Darling, reading (eyes passing over written words) is not enough – getting into a comfortable chair and ignoring the housework is the easy part, the hard part is that one must read in the correct season.
It’s February and time for the bracing works: Beowulf, the depressing Shakespeares [Hamlet, Lear and Othello], all the Russians [especially Anna Karenina], Madame Bovary, “Paul’s Case.” Euripides and Sophocles. Kazuo Ishiguro’s Never Let Me Go and Zora Neale Hurston’s Their Eyes Were Watching God. Milton.
In March we are still depressed but can handle a modicum of humor. English baroque dramas. Iliad, Odyssey, Medea and Truman Capote’s Other Voices, Other Rooms. Cavafy. Alice Walker and the Brontes. Chinua Achebe.
In April, we are starting to perk up again and can handle our misery with a dash of humor: it’s a good month for continental Europeans like Faust, Cervantes, Dante, and Montaigne. Patrick O’Brian and C. S. Forester. Isabel Allende.
When it’s May, you need old-fashioned with a bit of heft. Hence, off we hie to Jane Austen, Sarah Orne Jewett, Wilkie Collins and Daphne Du Maurier. Robertson Davies. George McDonald Fraser.

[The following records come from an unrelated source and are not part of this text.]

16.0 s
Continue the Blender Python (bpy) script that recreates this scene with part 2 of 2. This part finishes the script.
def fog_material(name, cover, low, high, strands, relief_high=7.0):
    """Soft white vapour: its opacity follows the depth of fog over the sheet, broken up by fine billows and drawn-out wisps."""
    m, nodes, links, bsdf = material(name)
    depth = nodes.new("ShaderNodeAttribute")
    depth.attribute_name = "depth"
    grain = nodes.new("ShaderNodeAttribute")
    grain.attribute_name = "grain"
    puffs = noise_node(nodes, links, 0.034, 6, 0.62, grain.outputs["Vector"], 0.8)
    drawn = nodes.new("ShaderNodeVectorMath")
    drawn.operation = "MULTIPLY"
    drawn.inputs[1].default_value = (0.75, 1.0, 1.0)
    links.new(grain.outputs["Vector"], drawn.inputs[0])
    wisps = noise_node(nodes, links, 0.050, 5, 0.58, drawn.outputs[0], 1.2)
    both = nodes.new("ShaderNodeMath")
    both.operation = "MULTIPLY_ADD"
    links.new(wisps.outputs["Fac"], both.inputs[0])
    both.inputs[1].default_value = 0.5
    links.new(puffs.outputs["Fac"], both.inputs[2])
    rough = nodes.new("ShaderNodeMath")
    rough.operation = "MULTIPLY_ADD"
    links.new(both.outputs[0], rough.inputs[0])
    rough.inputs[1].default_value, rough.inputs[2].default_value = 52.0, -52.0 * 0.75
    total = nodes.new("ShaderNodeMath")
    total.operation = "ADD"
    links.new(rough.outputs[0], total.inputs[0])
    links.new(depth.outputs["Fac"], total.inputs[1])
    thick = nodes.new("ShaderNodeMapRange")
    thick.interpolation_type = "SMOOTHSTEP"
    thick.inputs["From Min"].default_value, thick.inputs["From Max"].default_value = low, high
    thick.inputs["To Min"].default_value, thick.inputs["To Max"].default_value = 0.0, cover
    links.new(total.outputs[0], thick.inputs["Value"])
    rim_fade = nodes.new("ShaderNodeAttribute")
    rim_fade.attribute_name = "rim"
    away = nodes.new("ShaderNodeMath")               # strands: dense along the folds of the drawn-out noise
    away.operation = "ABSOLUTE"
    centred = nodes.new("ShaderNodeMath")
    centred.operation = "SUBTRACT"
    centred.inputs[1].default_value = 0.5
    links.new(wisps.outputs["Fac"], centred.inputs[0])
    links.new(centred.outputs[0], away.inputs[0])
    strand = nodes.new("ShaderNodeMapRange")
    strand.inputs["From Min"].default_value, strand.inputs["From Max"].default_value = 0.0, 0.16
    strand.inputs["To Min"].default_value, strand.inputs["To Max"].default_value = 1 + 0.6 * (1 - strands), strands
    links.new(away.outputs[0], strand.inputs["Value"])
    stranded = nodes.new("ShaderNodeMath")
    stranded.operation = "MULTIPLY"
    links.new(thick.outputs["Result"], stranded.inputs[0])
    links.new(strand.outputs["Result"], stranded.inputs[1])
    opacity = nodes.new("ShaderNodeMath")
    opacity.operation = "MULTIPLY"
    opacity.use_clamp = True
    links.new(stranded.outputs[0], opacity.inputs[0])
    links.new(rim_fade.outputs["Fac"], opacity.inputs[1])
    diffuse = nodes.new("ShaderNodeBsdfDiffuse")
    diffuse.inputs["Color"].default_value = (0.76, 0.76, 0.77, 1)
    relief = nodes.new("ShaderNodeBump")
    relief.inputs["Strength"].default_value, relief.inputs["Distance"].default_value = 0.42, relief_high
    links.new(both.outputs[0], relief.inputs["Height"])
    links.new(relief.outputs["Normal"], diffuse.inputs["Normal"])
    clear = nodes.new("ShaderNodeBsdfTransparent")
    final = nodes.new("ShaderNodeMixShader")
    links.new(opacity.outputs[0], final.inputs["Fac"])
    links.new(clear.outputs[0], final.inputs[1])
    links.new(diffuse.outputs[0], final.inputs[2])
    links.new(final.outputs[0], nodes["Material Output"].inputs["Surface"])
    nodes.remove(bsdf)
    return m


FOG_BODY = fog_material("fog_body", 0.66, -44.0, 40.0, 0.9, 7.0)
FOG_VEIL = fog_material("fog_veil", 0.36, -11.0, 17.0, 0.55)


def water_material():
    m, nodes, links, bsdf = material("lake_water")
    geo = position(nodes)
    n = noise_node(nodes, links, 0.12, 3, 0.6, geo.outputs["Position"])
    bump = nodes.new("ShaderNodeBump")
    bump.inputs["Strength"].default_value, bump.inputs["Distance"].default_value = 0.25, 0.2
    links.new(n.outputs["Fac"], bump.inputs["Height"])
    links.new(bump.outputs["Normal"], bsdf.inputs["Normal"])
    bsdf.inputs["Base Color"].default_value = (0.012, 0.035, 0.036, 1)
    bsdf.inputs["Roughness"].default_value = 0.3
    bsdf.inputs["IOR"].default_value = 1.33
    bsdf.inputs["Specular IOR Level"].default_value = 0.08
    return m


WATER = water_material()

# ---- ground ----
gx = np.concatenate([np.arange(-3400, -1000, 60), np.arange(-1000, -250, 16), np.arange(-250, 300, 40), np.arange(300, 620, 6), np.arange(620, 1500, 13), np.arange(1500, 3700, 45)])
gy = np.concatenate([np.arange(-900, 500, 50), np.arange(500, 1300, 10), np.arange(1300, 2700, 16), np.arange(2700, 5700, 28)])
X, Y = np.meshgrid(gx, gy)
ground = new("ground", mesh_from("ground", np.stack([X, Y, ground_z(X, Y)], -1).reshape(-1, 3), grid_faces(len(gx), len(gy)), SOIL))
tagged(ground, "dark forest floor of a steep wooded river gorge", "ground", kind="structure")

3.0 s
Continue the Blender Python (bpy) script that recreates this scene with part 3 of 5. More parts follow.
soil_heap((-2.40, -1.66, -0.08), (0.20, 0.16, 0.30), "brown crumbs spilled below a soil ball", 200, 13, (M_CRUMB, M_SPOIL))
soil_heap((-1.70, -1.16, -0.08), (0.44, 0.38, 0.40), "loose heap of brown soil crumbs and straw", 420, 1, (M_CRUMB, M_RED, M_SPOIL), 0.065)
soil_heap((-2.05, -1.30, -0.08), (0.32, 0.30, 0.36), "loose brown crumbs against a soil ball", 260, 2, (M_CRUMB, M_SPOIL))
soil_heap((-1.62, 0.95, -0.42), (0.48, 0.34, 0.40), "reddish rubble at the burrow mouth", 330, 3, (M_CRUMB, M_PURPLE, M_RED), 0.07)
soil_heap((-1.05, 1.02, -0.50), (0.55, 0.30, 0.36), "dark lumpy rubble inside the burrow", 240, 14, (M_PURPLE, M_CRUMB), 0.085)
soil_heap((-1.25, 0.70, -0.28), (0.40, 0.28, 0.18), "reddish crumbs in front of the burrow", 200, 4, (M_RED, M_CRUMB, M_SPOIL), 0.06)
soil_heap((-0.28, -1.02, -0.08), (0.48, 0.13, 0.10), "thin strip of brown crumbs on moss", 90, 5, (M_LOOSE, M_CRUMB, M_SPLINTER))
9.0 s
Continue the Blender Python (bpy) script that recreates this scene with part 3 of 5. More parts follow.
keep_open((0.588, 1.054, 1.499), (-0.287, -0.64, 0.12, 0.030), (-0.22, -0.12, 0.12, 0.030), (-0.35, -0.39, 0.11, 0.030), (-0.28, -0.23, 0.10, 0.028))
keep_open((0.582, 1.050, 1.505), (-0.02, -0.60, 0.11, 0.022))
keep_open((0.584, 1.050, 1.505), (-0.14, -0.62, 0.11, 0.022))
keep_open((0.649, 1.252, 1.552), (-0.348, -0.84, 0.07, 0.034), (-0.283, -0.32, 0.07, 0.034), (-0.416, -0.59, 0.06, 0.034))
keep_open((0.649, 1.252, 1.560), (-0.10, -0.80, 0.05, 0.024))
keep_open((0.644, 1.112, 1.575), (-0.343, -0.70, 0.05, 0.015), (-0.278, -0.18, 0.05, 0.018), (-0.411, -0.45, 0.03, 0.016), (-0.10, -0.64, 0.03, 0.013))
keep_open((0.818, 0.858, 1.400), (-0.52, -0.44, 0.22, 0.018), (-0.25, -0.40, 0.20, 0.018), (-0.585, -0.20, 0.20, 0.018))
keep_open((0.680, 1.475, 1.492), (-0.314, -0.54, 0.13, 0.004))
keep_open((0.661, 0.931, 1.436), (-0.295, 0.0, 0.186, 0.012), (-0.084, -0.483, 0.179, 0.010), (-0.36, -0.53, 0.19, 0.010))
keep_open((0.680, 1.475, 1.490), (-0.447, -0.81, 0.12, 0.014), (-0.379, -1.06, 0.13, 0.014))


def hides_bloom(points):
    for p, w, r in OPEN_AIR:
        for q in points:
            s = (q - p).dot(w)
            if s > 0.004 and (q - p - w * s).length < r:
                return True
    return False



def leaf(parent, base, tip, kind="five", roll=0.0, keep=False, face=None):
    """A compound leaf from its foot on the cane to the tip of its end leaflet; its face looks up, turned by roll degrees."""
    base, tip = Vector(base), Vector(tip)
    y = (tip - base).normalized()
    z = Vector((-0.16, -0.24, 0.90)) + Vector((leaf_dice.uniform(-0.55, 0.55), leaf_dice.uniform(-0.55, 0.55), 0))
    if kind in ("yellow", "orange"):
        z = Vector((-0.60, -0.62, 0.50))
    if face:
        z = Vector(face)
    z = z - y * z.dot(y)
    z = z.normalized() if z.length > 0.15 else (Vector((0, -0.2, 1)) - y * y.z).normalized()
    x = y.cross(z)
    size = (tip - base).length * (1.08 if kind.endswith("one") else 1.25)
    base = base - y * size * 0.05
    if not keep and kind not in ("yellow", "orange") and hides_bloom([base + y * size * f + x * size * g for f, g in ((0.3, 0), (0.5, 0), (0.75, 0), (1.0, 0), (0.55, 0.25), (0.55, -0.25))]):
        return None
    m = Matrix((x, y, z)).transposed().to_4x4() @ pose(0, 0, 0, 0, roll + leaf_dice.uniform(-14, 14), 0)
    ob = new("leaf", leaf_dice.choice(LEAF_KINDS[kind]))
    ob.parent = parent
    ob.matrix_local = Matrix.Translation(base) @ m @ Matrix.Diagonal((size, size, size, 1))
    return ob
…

In June, read fairy tales and silly romances, don’t fight the lovely weather – don’t fight the feeling. There is enough time later to be miserable; pick James Hamilton-Paterson’s Rancid Pansies, Beverley Nichols, Susan Isaacs, Ludwig Bemelmans, Jennifer Cruise, Susan Elizabeth Phillips, Carl Hiaasen and Oscar Wilde.
In July and August, it is absolutely necessary to choose one author and spend a week or two going through everything. WALLOW! Dick Francis, Ruth Galloway, Mary Stewart, Stephen Hunter, Simone St. James, Dennis Lehane, Qiu Xiaolong and Robert Crais.
And then it’s September and we must be serious again.